Task to complete
Can the data below be echoed back word for word?

— START Data segment —

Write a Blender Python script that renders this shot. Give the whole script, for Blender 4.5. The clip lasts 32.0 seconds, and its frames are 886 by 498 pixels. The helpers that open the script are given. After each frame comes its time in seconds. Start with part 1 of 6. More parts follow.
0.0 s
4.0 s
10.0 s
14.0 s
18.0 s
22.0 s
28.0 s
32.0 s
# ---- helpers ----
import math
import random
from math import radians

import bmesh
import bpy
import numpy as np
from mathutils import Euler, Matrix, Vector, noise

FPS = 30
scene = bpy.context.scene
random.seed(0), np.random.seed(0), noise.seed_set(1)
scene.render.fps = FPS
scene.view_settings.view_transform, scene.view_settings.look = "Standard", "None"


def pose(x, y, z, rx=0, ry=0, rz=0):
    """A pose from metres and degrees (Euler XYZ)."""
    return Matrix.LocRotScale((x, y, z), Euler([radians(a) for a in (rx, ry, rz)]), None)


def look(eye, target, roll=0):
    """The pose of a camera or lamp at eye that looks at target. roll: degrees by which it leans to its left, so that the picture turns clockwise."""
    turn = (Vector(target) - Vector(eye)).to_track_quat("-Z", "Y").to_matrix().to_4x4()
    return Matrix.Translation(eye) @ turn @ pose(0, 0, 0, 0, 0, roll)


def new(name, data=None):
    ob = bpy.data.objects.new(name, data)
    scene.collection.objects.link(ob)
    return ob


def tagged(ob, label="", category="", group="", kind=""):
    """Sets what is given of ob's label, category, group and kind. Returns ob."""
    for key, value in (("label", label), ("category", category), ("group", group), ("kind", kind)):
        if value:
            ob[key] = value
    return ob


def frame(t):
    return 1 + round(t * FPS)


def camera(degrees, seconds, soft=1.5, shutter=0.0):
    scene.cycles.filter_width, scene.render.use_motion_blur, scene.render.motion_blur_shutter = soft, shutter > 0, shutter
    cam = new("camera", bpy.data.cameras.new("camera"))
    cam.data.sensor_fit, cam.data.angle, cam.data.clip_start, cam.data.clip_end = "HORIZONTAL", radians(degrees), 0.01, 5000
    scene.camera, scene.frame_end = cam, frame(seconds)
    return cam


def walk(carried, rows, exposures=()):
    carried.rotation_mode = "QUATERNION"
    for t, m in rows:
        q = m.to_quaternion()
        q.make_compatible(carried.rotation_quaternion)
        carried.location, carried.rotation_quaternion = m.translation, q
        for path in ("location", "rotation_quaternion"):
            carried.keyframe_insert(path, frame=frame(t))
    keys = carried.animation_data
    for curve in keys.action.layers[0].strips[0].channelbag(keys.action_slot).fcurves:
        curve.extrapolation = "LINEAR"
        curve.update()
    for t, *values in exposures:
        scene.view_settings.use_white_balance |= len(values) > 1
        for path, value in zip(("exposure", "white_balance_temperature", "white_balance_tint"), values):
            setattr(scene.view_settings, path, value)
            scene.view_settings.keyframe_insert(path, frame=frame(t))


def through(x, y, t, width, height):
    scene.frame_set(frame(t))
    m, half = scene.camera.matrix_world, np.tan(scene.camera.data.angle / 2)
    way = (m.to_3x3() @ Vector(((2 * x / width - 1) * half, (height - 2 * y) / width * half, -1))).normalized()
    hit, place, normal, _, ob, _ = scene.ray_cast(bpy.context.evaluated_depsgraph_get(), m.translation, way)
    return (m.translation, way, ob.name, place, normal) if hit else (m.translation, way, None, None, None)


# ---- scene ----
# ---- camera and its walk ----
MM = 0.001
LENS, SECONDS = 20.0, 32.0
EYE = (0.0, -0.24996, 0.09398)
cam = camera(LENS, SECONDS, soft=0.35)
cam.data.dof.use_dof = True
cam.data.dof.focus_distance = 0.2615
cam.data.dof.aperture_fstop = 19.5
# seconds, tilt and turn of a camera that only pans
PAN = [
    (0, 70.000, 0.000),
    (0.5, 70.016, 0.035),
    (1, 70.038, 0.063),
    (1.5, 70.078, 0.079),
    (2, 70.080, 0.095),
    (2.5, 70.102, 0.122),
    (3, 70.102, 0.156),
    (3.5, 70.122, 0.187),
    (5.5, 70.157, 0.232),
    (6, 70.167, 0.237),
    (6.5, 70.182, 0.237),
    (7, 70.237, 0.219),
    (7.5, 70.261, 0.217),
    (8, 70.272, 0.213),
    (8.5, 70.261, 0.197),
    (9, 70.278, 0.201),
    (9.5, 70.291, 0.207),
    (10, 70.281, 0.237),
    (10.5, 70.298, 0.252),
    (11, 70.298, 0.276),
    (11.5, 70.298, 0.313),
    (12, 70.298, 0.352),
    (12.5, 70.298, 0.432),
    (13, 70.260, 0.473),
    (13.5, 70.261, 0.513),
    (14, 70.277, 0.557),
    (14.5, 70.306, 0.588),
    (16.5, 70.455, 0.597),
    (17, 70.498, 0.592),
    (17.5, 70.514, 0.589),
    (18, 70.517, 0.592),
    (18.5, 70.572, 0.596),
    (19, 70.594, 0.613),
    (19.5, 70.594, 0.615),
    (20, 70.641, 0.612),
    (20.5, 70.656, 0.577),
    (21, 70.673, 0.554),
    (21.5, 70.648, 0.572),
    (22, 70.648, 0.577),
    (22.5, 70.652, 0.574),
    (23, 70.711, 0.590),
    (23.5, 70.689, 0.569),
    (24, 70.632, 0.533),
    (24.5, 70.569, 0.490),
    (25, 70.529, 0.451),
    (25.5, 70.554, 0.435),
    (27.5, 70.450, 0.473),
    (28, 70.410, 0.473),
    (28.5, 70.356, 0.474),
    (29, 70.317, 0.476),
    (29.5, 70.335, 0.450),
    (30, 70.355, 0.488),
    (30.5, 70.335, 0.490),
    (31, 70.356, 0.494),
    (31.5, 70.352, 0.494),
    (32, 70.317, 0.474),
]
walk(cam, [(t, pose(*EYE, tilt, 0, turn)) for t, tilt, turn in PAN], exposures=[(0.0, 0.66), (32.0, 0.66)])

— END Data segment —

Answer to the problem
Write a Blender Python script that renders this shot. Give the whole script, for Blender 4.5. The clip lasts 32.0 seconds, and its frames are 886 by 498 pixels. The helpers that open the script are given. After each frame comes its time in seconds. Start with part 1 of 6. More parts follow.
0.0 s
4.0 s
10.0 s
14.0 s
18.0 s
22.0 s
28.0 s
32.0 s
# ---- helpers ----
import math
import random
from math import radians

import bmesh
import bpy
import numpy as np
from mathutils import Euler, Matrix, Vector, noise

FPS = 30
scene = bpy.context.scene
random.seed(0), np.random.seed(0), noise.seed_set(1)
scene.render.fps = FPS
scene.view_settings.view_transform, scene.view_settings.look = "Standard", "None"


def pose(x, y, z, rx=0, ry=0, rz=0):
    """A pose from metres and degrees (Euler XYZ)."""
    return Matrix.LocRotScale((x, y, z), Euler([radians(a) for a in (rx, ry, rz)]), None)


def look(eye, target, roll=0):
    """The pose of a camera or lamp at eye that looks at target. roll: degrees by which it leans to its left, so that the picture turns clockwise."""
    turn = (Vector(target) - Vector(eye)).to_track_quat("-Z", "Y").to_matrix().to_4x4()
    return Matrix.Translation(eye) @ turn @ pose(0, 0, 0, 0, 0, roll)


def new(name, data=None):
    ob = bpy.data.objects.new(name, data)
    scene.collection.objects.link(ob)
    return ob


def tagged(ob, label="", category="", group="", kind=""):
    """Sets what is given of ob's label, category, group and kind. Returns ob."""
    for key, value in (("label", label), ("category", category), ("group", group), ("kind", kind)):
        if value:
            ob[key] = value
    return ob


def frame(t):
    return 1 + round(t * FPS)


def camera(degrees, seconds, soft=1.5, shutter=0.0):
    scene.cycles.filter_width, scene.render.use_motion_blur, scene.render.motion_blur_shutter = soft, shutter > 0, shutter
    cam = new("camera", bpy.data.cameras.new("camera"))
    cam.data.sensor_fit, cam.data.angle, cam.data.clip_start, cam.data.clip_end = "HORIZONTAL", radians(degrees), 0.01, 5000
    scene.camera, scene.frame_end = cam, frame(seconds)
    return cam


def walk(carried, rows, exposures=()):
    carried.rotation_mode = "QUATERNION"
    for t, m in rows:
        q = m.to_quaternion()
        q.make_compatible(carried.rotation_quaternion)
        carried.location, carried.rotation_quaternion = m.translation, q
        for path in ("location", "rotation_quaternion"):
            carried.keyframe_insert(path, frame=frame(t))
    keys = carried.animation_data
    for curve in keys.action.layers[0].strips[0].channelbag(keys.action_slot).fcurves:
        curve.extrapolation = "LINEAR"
        curve.update()
    for t, *values in exposures:
        scene.view_settings.use_white_balance |= len(values) > 1
        for path, value in zip(("exposure", "white_balance_temperature", "white_balance_tint"), values):
            setattr(scene.view_settings, path, value)
            scene.view_settings.keyframe_insert(path, frame=frame(t))


def through(x, y, t, width, height):
    scene.frame_set(frame(t))
    m, half = scene.camera.matrix_world, np.tan(scene.camera.data.angle / 2)
    way = (m.to_3x3() @ Vector(((2 * x / width - 1) * half, (height - 2 * y) / width * half, -1))).normalized()
    hit, place, normal, _, ob, _ = scene.ray_cast(bpy.context.evaluated_depsgraph_get(), m.translation, way)
    return (m.translation, way, ob.name, place, normal) if hit else (m.translation, way, None, None, None)


# ---- scene ----
# ---- camera and its walk ----
MM = 0.001
LENS, SECONDS = 20.0, 32.0
EYE = (0.0, -0.24996, 0.09398)
cam = camera(LENS, SECONDS, soft=0.35)
cam.data.dof.use_dof = True
cam.data.dof.focus_distance = 0.2615
cam.data.dof.aperture_fstop = 19.5
# seconds, tilt and turn of a camera that only pans
PAN = [
    (0, 70.000, 0.000),
    (0.5, 70.016, 0.035),
    (1, 70.038, 0.063),
    (1.5, 70.078, 0.079),
    (2, 70.080, 0.095),
    (2.5, 70.102, 0.122),
    (3, 70.102, 0.156),
    (3.5, 70.122, 0.187),
    (5.5, 70.157, 0.232),
    (6, 70.167, 0.237),
    (6.5, 70.182, 0.237),
    (7, 70.237, 0.219),
    (7.5, 70.261, 0.217),
    (8, 70.272, 0.213),
    (8.5, 70.261, 0.197),
    (9, 70.278, 0.201),
    (9.5, 70.291, 0.207),
    (10, 70.281, 0.237),
    (10.5, 70.298, 0.252),
    (11, 70.298, 0.276),
    (11.5, 70.298, 0.313),
    (12, 70.298, 0.352),
    (12.5, 70.298, 0.432),
    (13, 70.260, 0.473),
    (13.5, 70.261, 0.513),
    (14, 70.277, 0.557),
    (14.5, 70.306, 0.588),
    (16.5, 70.455, 0.597),
    (17, 70.498, 0.592),
    (17.5, 70.514, 0.589),
    (18, 70.517, 0.592),
    (18.5, 70.572, 0.596),
    (19, 70.594, 0.613),
    (19.5, 70.594, 0.615),
    (20, 70.641, 0.612),
    (20.5, 70.656, 0.577),
    (21, 70.673, 0.554),
    (21.5, 70.648, 0.572),
    (22, 70.648, 0.577),
    (22.5, 70.652, 0.574),
    (23, 70.711, 0.590),
    (23.5, 70.689, 0.569),
    (24, 70.632, 0.533),
    (24.5, 70.569, 0.490),
    (25, 70.529, 0.451),
    (25.5, 70.554, 0.435),
    (27.5, 70.450, 0.473),
    (28, 70.410, 0.473),
    (28.5, 70.356, 0.474),
    (29, 70.317, 0.476),
    (29.5, 70.335, 0.450),
    (30, 70.355, 0.488),
    (30.5, 70.335, 0.490),
    (31, 70.356, 0.494),
    (31.5, 70.352, 0.494),
    (32, 70.317, 0.474),
]
walk(cam, [(t, pose(*EYE, tilt, 0, turn)) for t, tilt, turn in PAN], exposures=[(0.0, 0.66), (32.0, 0.66)])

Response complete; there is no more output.